- Serves 4
- Makes 6
- 45 minutes
- Difficulty Easy
- 20 Ingredients
Perfect for a warm summer’s day, this Crunchy Salad with Peanut Butter Dressing is refreshing and accompanies barbecued foods perfectly!
This recipe was developed by Tracey Morter.
Ingredients (serves 4 | makes 6 as a side salad)
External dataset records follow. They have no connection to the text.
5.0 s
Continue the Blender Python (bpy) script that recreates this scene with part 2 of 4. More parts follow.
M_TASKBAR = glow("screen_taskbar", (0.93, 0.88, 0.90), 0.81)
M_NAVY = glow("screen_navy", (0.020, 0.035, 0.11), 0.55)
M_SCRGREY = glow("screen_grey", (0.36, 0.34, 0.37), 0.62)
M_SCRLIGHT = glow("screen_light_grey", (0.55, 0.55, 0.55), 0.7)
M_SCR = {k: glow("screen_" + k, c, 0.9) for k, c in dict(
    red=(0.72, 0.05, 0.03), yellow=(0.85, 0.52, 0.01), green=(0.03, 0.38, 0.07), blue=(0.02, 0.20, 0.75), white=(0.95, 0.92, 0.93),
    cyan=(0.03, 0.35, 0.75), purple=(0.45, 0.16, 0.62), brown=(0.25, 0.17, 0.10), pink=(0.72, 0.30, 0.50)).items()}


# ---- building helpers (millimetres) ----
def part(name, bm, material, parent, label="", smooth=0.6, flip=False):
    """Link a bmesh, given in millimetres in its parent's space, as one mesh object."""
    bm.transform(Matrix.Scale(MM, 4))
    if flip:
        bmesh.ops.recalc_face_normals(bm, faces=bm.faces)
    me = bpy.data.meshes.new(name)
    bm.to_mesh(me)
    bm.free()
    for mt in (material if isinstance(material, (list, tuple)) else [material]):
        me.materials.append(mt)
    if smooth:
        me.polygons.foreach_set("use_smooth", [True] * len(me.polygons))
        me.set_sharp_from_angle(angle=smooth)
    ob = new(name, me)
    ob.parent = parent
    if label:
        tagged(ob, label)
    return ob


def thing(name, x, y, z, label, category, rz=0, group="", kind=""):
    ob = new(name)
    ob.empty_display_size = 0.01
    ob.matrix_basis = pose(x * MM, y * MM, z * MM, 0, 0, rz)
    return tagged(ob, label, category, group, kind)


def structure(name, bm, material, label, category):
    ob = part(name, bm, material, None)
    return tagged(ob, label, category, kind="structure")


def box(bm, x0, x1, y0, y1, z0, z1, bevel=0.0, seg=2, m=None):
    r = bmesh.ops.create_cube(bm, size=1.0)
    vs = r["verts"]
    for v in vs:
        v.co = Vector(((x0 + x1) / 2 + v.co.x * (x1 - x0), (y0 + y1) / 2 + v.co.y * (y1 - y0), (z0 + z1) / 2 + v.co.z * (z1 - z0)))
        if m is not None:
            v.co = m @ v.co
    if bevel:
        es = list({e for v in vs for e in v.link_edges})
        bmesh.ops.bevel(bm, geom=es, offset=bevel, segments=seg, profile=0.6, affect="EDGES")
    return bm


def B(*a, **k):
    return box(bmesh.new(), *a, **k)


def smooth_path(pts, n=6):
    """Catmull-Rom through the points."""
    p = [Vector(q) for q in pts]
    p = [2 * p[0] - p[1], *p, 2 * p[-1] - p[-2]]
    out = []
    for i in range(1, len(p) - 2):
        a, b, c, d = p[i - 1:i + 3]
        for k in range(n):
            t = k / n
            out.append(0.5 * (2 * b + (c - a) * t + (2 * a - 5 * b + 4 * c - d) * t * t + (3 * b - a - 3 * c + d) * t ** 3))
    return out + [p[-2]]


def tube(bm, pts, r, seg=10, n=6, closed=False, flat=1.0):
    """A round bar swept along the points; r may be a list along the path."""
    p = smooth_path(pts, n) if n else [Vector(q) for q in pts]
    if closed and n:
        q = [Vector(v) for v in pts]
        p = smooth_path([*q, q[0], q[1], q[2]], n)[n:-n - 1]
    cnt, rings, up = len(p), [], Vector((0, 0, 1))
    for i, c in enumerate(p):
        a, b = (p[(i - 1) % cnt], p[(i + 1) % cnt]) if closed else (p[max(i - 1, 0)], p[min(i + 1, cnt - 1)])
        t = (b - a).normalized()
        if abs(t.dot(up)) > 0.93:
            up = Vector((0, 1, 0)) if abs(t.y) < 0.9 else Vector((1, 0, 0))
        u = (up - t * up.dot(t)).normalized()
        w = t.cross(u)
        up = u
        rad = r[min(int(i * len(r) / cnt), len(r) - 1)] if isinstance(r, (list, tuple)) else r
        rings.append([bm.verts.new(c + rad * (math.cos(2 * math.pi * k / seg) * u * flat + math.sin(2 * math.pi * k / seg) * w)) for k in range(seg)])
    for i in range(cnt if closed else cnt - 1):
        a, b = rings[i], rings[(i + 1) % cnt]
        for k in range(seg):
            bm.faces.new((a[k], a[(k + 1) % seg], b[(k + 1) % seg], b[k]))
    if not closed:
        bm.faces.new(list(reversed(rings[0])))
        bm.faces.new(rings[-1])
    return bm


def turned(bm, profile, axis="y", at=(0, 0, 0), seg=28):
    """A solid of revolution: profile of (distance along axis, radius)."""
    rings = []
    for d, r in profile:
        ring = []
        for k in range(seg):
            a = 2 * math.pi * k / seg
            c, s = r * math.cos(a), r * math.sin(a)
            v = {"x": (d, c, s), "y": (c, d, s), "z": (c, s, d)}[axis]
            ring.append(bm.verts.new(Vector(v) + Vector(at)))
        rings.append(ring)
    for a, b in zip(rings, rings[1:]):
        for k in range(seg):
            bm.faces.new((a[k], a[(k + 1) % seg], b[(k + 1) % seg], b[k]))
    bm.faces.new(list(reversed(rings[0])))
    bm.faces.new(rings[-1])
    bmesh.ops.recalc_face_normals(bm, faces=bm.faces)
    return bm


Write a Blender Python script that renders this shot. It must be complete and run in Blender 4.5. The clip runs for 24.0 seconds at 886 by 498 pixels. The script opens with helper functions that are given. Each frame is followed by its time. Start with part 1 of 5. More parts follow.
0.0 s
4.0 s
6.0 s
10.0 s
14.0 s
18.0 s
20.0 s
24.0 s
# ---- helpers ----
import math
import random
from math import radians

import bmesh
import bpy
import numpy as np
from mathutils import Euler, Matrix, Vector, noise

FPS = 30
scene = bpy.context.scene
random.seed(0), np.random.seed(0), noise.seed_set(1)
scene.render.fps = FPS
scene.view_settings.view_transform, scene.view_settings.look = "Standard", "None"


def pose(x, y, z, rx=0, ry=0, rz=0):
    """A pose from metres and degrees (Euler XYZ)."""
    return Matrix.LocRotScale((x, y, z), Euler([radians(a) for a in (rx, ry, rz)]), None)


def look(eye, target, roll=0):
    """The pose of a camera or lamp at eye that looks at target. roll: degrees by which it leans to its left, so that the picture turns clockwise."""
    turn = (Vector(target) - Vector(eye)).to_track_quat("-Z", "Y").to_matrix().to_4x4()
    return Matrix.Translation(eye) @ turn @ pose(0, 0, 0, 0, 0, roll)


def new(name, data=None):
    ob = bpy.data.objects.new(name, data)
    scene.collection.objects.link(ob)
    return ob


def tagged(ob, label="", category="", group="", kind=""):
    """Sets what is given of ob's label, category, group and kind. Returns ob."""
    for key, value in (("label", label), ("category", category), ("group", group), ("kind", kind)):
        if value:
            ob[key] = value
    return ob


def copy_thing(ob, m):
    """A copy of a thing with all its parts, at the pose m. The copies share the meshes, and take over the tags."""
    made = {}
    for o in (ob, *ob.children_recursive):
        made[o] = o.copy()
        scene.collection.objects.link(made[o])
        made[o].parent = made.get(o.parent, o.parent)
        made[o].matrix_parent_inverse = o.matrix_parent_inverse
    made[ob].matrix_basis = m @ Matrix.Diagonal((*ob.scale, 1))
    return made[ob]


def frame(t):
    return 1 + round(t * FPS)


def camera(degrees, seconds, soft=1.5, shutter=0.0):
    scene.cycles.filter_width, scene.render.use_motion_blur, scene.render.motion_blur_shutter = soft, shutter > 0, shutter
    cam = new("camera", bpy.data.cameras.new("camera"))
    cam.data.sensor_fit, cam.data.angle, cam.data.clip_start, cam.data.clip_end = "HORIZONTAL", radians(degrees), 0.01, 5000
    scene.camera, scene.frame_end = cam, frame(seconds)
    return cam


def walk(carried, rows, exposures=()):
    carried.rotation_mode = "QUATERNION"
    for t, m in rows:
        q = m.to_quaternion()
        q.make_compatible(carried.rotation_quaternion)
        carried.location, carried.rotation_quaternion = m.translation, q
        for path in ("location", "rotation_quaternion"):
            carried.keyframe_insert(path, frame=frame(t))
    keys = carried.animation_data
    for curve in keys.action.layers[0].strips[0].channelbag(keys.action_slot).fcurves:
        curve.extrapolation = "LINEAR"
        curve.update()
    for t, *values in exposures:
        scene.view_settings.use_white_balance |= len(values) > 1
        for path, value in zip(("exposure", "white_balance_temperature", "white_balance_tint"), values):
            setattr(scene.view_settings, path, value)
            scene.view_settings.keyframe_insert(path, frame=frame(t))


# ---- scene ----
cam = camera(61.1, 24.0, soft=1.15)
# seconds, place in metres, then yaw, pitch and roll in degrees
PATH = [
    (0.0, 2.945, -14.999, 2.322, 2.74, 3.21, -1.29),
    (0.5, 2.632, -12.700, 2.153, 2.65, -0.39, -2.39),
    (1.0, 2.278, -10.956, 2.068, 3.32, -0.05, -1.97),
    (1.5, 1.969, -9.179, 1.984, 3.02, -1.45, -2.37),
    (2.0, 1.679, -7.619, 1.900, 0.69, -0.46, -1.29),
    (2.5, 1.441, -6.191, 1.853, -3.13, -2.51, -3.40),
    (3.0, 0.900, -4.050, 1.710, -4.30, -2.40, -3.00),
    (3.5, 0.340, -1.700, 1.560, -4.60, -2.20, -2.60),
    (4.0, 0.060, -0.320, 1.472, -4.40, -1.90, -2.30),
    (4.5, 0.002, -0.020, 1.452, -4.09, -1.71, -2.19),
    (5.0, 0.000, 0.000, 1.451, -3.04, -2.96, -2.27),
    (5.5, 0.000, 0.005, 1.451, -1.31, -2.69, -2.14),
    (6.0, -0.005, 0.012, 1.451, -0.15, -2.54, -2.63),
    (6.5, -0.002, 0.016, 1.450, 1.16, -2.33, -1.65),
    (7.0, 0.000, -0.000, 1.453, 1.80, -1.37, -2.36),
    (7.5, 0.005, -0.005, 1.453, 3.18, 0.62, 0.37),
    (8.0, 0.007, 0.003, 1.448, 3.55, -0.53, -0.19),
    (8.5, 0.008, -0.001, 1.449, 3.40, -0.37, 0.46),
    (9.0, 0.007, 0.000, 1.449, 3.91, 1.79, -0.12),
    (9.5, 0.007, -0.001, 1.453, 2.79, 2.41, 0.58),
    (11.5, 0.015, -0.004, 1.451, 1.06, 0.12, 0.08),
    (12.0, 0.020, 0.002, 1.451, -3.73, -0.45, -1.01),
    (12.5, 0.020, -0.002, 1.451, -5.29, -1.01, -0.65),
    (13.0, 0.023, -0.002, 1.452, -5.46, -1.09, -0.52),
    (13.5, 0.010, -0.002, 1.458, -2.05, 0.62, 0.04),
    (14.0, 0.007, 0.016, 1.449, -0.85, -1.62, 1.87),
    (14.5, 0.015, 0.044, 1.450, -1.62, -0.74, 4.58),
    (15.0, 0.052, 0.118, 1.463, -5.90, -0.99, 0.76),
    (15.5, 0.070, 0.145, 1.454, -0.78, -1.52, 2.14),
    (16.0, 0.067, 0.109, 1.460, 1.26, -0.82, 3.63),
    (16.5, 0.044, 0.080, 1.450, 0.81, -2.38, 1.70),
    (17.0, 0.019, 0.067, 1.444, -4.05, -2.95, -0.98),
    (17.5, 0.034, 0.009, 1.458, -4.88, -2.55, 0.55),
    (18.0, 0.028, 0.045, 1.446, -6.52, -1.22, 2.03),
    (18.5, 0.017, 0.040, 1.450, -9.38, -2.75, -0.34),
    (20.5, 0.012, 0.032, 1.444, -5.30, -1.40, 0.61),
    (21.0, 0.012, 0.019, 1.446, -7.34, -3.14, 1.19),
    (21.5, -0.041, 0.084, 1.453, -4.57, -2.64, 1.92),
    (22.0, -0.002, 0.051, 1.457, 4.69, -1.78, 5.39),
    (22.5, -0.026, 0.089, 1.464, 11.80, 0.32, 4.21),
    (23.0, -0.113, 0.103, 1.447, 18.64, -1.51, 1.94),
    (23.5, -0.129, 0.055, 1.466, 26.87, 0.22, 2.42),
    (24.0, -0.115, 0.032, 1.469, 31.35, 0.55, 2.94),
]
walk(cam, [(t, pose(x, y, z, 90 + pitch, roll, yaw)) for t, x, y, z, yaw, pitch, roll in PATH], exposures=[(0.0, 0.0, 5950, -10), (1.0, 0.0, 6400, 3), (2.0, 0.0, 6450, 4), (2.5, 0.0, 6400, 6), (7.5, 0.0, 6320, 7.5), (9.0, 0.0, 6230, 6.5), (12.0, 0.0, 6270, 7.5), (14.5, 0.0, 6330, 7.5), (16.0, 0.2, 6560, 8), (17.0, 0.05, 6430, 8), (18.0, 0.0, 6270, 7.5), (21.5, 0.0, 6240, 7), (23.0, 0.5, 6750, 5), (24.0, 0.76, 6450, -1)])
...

- 3 cups finely shredded wombok or white cabbage
- 1 cup finely shredded red cabbage
- 1/2 medium sized red capsicum, finely sliced
- 1 large carrot, grated
- 3 spring onions, sliced
- 1/2 Lebanese cucumber, halved lengthwise, de-seeded and sliced
- 1/2 cup mint leaves
- FOR THE DRESSING
- 1/2 cup Mayver's Crunchy Peanut Butter
- 2 tbsp rice wine vinegar
- 3 tbsp fresh lime juice
- 3 tbs light olive oil
- 1 tbs tamari
- 1 tbs coconut sugar
- 2 tbs rice malt syrup
- 1 garlic clove crushed
- 20g fresh ginger grated
- ½ long green chili finely chopped
- ½ tsp salt
- ½ cup coriander leaves
- Place all dressing ingredients, except for peanut butter, into a blender and blend until smooth.
- Then, whisk the Mayver’s Crunchy Peanut Butter into the dressing so you retain the crunchy texture.
- Place all salad ingredients in a large bowl and toss to mix.
- Add dressing just before serving and toss through to coat evenly.
Use an empty Mayver’s jar instead of a blender in Step 1 and shake until smooth.